Executive decision guidance: how to choose the right migration path
CIOs, CFOs, and COOs should align on the primary modernization objective before comparing vendors. If the enterprise needs stronger control, cleaner financial visibility, and lower operational fragmentation, a suite-led cloud ERP may offer the best balance of standardization and governance. If the retailer competes on differentiated digital experience, complex fulfillment logic, or rapid channel experimentation, a composable strategy may be more sustainable despite higher architectural complexity.
The most effective evaluations separate strategic differentiation from operational commodity. Retailers should standardize finance, procurement, core inventory controls, and common workflows where possible. They should preserve flexibility in areas that directly shape customer experience, assortment strategy, or fulfillment advantage. This approach reduces unnecessary customization while protecting competitive capability.

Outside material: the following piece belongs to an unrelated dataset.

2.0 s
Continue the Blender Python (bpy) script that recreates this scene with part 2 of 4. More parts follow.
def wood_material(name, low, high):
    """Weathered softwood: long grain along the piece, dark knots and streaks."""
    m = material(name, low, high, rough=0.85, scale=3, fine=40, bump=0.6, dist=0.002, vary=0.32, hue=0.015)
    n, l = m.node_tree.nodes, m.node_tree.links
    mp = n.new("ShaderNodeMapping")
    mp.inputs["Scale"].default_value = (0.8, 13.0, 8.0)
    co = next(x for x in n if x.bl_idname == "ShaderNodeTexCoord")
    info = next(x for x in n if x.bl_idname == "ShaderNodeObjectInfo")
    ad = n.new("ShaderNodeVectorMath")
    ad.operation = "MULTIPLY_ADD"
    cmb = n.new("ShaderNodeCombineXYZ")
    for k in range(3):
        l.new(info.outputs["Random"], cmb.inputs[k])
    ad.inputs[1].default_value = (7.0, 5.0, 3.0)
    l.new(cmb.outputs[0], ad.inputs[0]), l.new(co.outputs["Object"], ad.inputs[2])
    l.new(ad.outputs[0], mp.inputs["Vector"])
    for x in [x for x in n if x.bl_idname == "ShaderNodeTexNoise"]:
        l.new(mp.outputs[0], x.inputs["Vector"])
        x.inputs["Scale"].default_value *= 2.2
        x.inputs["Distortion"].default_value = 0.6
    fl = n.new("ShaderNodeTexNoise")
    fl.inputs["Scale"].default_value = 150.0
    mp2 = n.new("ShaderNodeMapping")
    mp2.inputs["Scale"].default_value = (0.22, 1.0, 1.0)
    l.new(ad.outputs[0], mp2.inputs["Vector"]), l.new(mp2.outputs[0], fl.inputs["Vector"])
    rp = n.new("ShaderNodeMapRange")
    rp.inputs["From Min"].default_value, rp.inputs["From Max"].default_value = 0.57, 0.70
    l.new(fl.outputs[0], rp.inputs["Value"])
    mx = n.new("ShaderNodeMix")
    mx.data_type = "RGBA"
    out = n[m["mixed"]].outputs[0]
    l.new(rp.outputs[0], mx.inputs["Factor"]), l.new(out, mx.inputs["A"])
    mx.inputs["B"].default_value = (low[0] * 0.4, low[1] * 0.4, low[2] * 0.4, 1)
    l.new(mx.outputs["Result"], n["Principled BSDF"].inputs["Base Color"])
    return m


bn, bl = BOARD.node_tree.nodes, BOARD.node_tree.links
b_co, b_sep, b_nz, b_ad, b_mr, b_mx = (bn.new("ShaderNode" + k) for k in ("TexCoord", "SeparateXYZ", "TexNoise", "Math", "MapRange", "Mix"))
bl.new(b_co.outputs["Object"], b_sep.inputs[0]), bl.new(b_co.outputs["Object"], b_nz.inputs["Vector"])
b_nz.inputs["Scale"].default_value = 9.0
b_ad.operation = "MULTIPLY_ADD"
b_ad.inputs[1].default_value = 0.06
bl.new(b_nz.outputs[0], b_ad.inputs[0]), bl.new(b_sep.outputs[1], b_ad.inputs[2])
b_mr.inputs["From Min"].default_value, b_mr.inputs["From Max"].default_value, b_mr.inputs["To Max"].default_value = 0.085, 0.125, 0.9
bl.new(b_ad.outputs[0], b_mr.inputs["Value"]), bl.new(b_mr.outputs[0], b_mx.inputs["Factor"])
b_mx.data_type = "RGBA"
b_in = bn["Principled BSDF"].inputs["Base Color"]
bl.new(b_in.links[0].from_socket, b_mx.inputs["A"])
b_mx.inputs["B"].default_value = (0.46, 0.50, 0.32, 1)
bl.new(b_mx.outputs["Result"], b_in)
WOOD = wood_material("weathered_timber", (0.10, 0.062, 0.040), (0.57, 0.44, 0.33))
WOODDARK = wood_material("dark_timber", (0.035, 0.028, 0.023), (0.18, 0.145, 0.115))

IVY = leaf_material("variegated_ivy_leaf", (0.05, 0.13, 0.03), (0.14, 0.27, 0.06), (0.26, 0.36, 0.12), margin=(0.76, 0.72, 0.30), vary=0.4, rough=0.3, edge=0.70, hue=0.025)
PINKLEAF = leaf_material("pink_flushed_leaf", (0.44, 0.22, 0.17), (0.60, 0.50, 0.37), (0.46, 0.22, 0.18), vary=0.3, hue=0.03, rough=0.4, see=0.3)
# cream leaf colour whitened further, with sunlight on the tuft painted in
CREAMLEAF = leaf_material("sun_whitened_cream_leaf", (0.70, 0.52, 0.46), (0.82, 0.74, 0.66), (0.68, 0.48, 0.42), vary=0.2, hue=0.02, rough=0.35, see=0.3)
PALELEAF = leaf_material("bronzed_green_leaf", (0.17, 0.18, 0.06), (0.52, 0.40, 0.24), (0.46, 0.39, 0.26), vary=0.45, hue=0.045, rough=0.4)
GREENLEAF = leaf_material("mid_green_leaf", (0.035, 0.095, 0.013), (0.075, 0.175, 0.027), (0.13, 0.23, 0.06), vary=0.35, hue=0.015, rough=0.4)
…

A credible final decision should include a target operating model, five-year TCO view, migration sequencing plan, interoperability blueprint, governance structure, and quantified business case. That is the difference between software selection and enterprise modernization planning.
Final assessment
Retail ERP migration comparison for replacing legacy commerce platforms should be treated as a strategic technology evaluation, not a feature checklist. The right answer depends on architecture fit, cloud operating model readiness, data maturity, governance capability, and the retailer's appetite for standardization versus flexibility. Organizations that evaluate these dimensions explicitly are more likely to reduce implementation risk, improve operational visibility, and build a platform foundation that can support future channel and supply chain change.